The Austrian Supreme Court recently provided for several clarifications concerning the GDPR and the disclosure of personal data in court proceedings. The Austrian Supreme Court confirmed that the right to erasure of personal data under the GDPR can be enforced in civil courts. It further stated that the GDPR’s household exemption, which applies to the processing of data of purely personal or household activities, ceases to apply when such data is provided to an expert or a court. Thus, in the case at hand the GDPR was applicable to private emails and chat protocols of an ex-wife, which were disclosed to an expert and the court in custody proceedings by the ex-husband. The ex-husband, as controller of that personal data, had to comply with the GDPR. The Supreme Court finally determined that personal data has to be erased as soon as no further purpose for its processing is given.
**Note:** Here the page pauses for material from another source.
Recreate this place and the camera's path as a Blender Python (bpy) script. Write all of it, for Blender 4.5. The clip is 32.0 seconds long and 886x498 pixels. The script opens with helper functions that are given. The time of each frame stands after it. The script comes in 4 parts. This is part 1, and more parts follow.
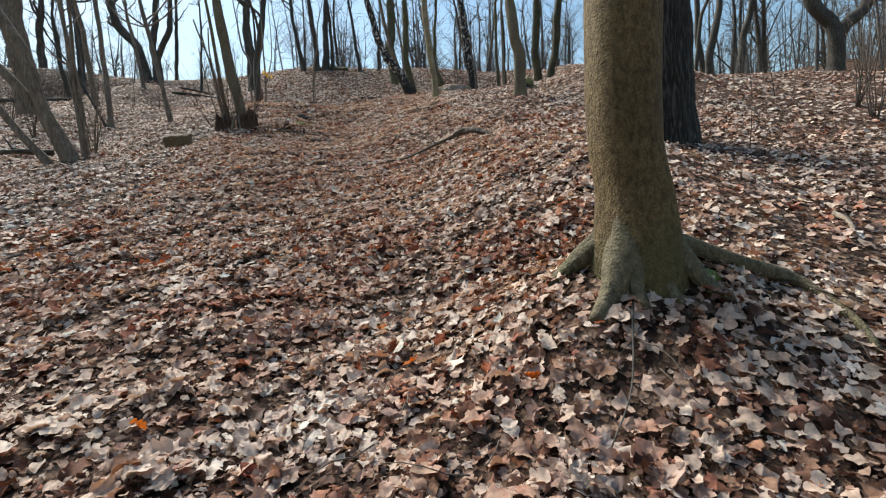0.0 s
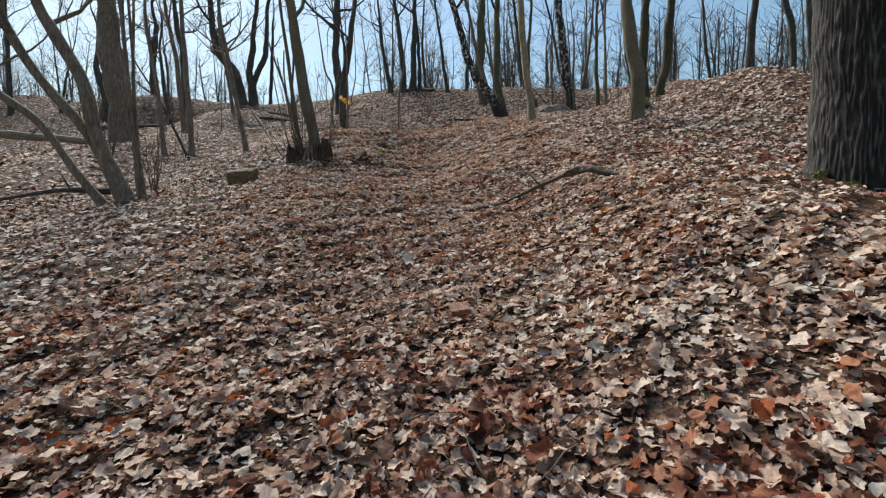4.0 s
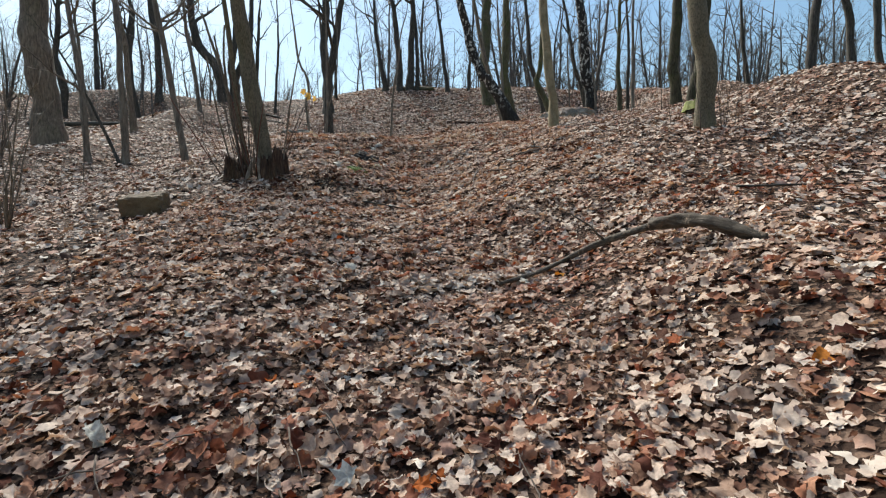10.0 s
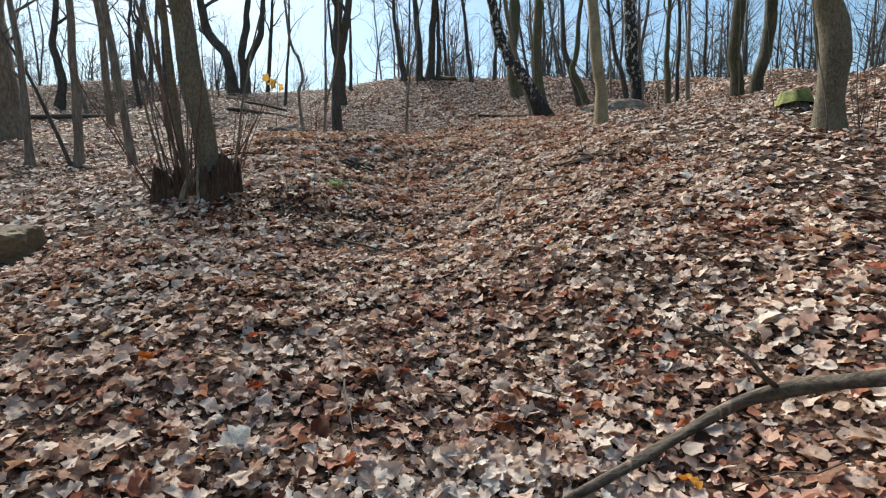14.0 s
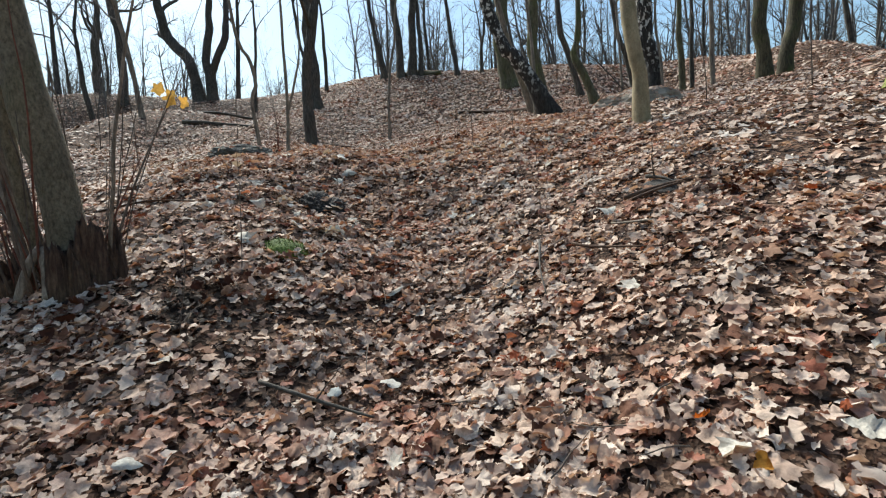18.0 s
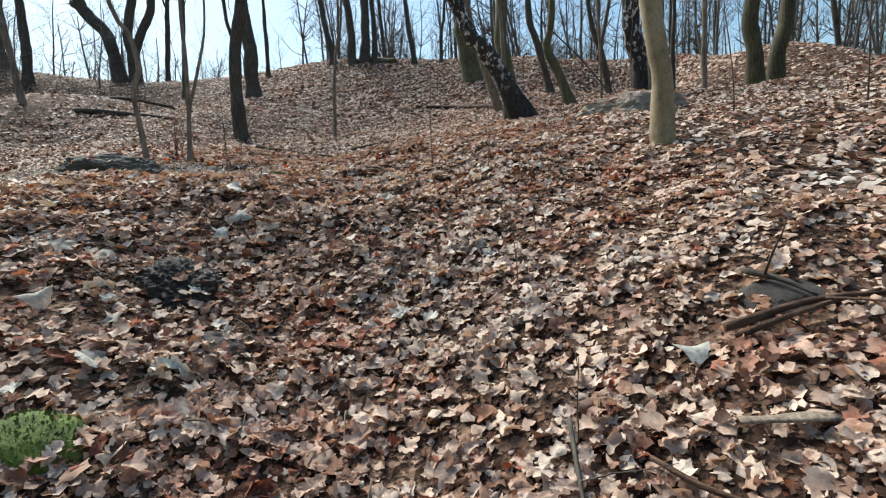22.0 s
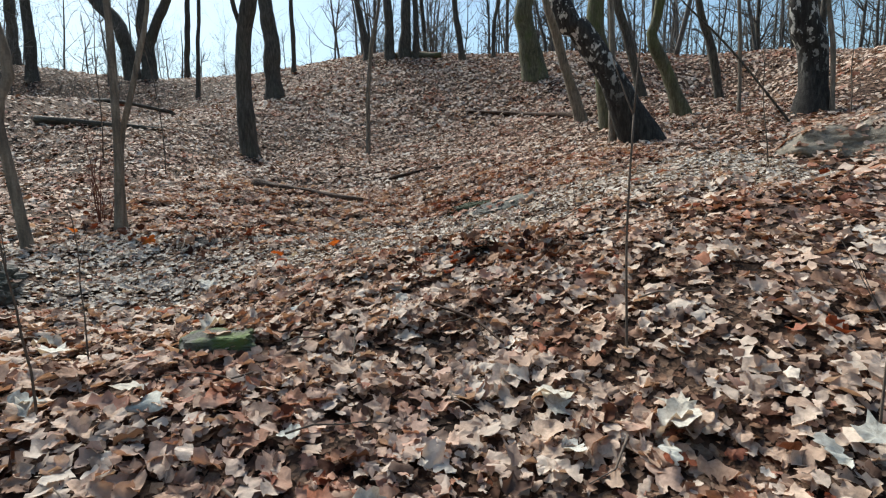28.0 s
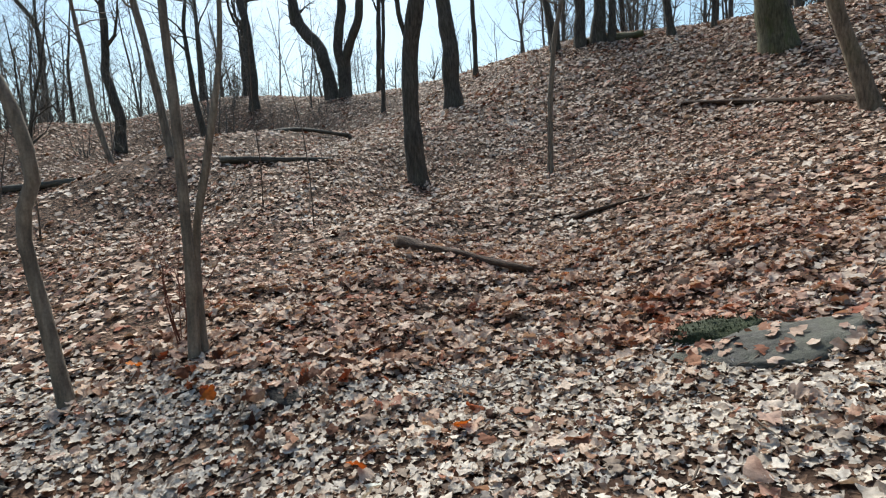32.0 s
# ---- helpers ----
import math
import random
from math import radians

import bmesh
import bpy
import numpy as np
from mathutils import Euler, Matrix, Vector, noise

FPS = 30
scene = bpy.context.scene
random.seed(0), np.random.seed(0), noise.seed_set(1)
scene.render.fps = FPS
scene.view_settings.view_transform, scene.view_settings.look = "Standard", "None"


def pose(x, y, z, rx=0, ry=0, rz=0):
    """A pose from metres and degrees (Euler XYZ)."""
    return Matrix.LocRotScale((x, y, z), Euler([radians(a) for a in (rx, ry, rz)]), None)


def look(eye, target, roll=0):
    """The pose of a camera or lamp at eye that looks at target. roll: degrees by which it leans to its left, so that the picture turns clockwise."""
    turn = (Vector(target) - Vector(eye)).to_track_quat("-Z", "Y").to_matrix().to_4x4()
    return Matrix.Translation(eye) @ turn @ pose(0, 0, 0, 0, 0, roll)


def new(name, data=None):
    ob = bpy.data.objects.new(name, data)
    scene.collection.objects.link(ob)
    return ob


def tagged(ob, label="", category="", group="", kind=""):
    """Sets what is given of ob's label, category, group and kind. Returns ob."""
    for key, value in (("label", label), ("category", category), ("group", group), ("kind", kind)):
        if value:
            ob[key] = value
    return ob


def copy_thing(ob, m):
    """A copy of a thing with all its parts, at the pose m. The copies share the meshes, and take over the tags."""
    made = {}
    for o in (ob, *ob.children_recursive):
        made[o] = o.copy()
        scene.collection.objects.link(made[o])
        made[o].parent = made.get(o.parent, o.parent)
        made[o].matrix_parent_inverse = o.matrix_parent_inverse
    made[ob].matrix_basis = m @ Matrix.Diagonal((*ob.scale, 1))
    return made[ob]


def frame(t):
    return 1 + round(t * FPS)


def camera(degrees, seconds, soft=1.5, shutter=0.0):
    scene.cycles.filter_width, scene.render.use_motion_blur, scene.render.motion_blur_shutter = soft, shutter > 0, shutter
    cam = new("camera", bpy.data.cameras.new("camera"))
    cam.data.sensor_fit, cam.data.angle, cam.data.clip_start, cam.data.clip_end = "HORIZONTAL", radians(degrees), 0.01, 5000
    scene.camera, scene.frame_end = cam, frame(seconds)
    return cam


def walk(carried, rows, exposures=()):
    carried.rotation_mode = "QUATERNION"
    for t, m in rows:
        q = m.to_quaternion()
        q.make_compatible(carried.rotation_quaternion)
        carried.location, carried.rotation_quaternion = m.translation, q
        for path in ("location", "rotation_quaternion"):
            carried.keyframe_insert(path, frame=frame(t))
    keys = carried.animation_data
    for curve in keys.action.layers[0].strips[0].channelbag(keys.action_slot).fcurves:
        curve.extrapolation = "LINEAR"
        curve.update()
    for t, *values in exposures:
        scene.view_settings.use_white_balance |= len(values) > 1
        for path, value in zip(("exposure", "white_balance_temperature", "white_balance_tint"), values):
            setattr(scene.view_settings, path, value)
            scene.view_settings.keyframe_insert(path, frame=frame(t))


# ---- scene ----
cam = camera(82.0, 32.0, soft=1.2)
PATH = [
    (0, (0.0, 0.002, 1.5), (0.006, 1.994, 1.319), -2.6),
    (0.5, (-0.113, 0.269, 1.621), (-0.119, 2.261, 1.449), -2.5),
    (1, (-0.068, 0.384, 1.654), (-0.119, 2.379, 1.522), -2.5),
    (1.5, (0.039, 0.629, 1.745), (-0.159, 2.618, 1.651), -2.6),
    (2, (-0.016, 0.836, 1.792), (-0.355, 2.805, 1.697), -2.2),
    (2.5, (-0.185, 1.26, 1.831), (-0.522, 3.229, 1.73), -2.0),
    (3, (-0.226, 1.582, 1.925), (-0.531, 3.556, 1.823), -1.9),
    (3.5, (-0.255, 1.852, 2.032), (-0.586, 3.821, 1.924), -1.8),
    (5.5, (-0.513, 2.85, 2.245), (-0.693, 4.841, 2.17), 0.2),
    (6, (-0.636, 3.071, 2.288), (-0.843, 5.059, 2.206), -0.1),
    (6.5, (-0.869, 3.379, 2.413), (-1.08, 5.366, 2.331), -0.1),
    (7, (-0.93, 3.471, 2.473), (-1.13, 5.46, 2.397), -0.1),
    (7.5, (-0.881, 3.681, 2.456), (-1.075, 5.67, 2.379), -0.1),
    (8, (-0.706, 4.041, 2.538), (-0.91, 6.029, 2.462), -0.3),
    (8.5, (-0.657, 4.377, 2.562), (-0.866, 6.364, 2.479), -0.3),
    (9, (-0.683, 4.789, 2.682), (-0.888, 6.776, 2.591), -0.3),
    (9.5, (-0.717, 5.009, 2.737), (-0.944, 6.993, 2.642), -0.4),
    (10, (-0.776, 5.352, 2.831), (-1.074, 7.327, 2.731), -0.6),
    (10.5, (-1.021, 5.631, 2.86), (-1.307, 7.608, 2.756), -0.6),
    (11, (-1.165, 5.873, 2.974), (-1.321, 7.864, 2.865), -0.3),
    (11.5, (-0.996, 6.183, 3.014), (-1.138, 8.175, 2.902), -0.4),
    (12, (-0.827, 6.447, 3.118), (-1.049, 8.432, 3.002), -0.6),
    (12.5, (-0.833, 6.815, 3.111), (-1.085, 8.795, 2.988), -0.6),
    (13, (-0.839, 7.159, 3.261), (-1.105, 9.137, 3.136), 0.1),
    (13.5, (-0.856, 7.537, 3.309), (-1.175, 9.507, 3.183), 0.1),
    (14, (-0.998, 7.823, 3.396), (-1.385, 9.781, 3.265), 0.1),
    (14.5, (-1.246, 8.208, 3.426), (-1.565, 10.178, 3.295), 0.7),
    (16.5, (-1.558, 9.21, 3.882), (-1.977, 11.161, 3.748), -2.1),
    (17, (-1.563, 9.452, 3.89), (-1.951, 11.409, 3.752), -2.2),
    (17.5, (-1.53, 9.819, 3.999), (-1.914, 11.776, 3.857), -3.0),
    (18, (-1.557, 10.11, 4.034), (-1.914, 12.072, 3.881), -3.3),
    (18.5, (-1.676, 10.439, 4.138), (-2.015, 12.404, 3.978), -3.4),
    (19, (-1.757, 10.65, 4.18), (-2.085, 12.616, 4.016), -2.6),
    (19.5, (-1.829, 10.931, 4.297), (-2.157, 12.897, 4.13), -2.7),
    (20, (-1.888, 11.191, 4.306), (-2.206, 13.157, 4.132), -2.6),
    (20.5, (-2.01, 11.586, 4.418), (-2.284, 13.559, 4.235), -2.4),
    (21, (-2.015, 11.774, 4.485), (-2.233, 13.753, 4.294), -2.2),
    (21.5, (-1.889, 12.098, 4.536), (-2.072, 14.079, 4.338), -2.2),
    (22, (-1.812, 12.335, 4.662), (-2.002, 14.315, 4.459), -2.4),
    (22.5, (-1.825, 12.689, 4.67), (-2.019, 14.669, 4.461), -2.5),
    (23, (-1.808, 12.926, 4.723), (-2.057, 14.898, 4.508), -2.0),
    (23.5, (-1.728, 13.034, 4.767), (-2.056, 14.994, 4.545), -2.1),
    (24, (-1.882, 13.25, 4.857), (-2.248, 15.203, 4.635), -2.2),
    (24.5, (-2.001, 13.46, 5.039), (-2.412, 15.405, 4.826), -2.0),
    (26.5, (-2.549, 14.578, 5.411), (-2.847, 16.544, 5.198), -0.7),
    (27, (-2.607, 15.077, 5.461), (-2.911, 17.043, 5.256), -1.1),
    (27.5, (-2.699, 15.514, 5.428), (-3.003, 17.479, 5.217), -1.2),
    (28, (-2.855, 15.906, 5.638), (-3.162, 17.871, 5.42), -1.4),
    (28.5, (-2.825, 16.077, 5.783), (-3.187, 18.032, 5.565), -2.1),
    (29, (-2.813, 16.273, 5.94), (-3.297, 18.201, 5.722), -2.9),
    (29.5, (-3.0, 16.548, 5.951), (-3.551, 18.458, 5.733), -3.3),
    (30, (-3.117, 16.8, 6.099), (-3.674, 18.708, 5.876), -3.3),
    (30.5, (-3.078, 17.095, 6.178), (-3.649, 18.998, 5.951), -3.6),
    (31, (-3.09, 17.336, 6.237), (-3.701, 19.226, 6.004), -3.8),
    (31.5, (-3.215, 17.713, 6.305), (-3.952, 19.558, 6.071), -3.9),
    (32, (-3.276, 17.998, 6.398), (-4.278, 19.714, 6.169), -3.7),
]
walk(cam, [(t, look(eye, target, roll)) for t, eye, target, roll in PATH], exposures=[(0, 0.8, 6060, 3), (1, 0.72, 6060, 3), (2, 0.56, 6060, 3), (6, 0.63, 6060, 3), (8, 0.74, 6060, 3), (11, 0.74, 6060, 3), (13, 0.84, 6060, 3), (17, 0.86, 6060, 3), (20, 0.86, 6060, 3), (23, 0.85, 6060, 3), (24.5, 0.88, 6060, 3), (27, 0.76, 6060, 3), (28, 0.72, 6060, 3), (29, 0.78, 6060, 3), (31, 0.6, 6060, 3), (32, 0.74, 6060, 3)])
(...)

Thus, once the data had been used by the ex-husband in the proceedings, it had to be erased as the ex-husband did not substantiate any additional purposes (e.g. exercise or defence of future claims) for the processing of that data. The ruling (in German) can be found here.
Good Friday Update: In reaction to an ECJ ruling, the Austrian legislator decided on Wednesday that Good Friday will not be a public holiday in Austria anymore. All Austrian employees, however, are entitled to determine unilaterally one day of their statutory vacation entitlements as a “personal” holiday per vacation year, subject to notification of the employer at least three months in advance. In the first three months after the law came into force, however, a shorter period of two weeks for the employer’s notification applies, to allow Good Friday (19 April) to be chosen as a “personal” holiday also in 2019. If employees - upon request of the employer - decide to work on their already chosen “personal” holiday, they are entitled to holiday surcharges. In that case the right to unilaterally determine one holiday per vacation year is consumed. The statute (in German) can be found here.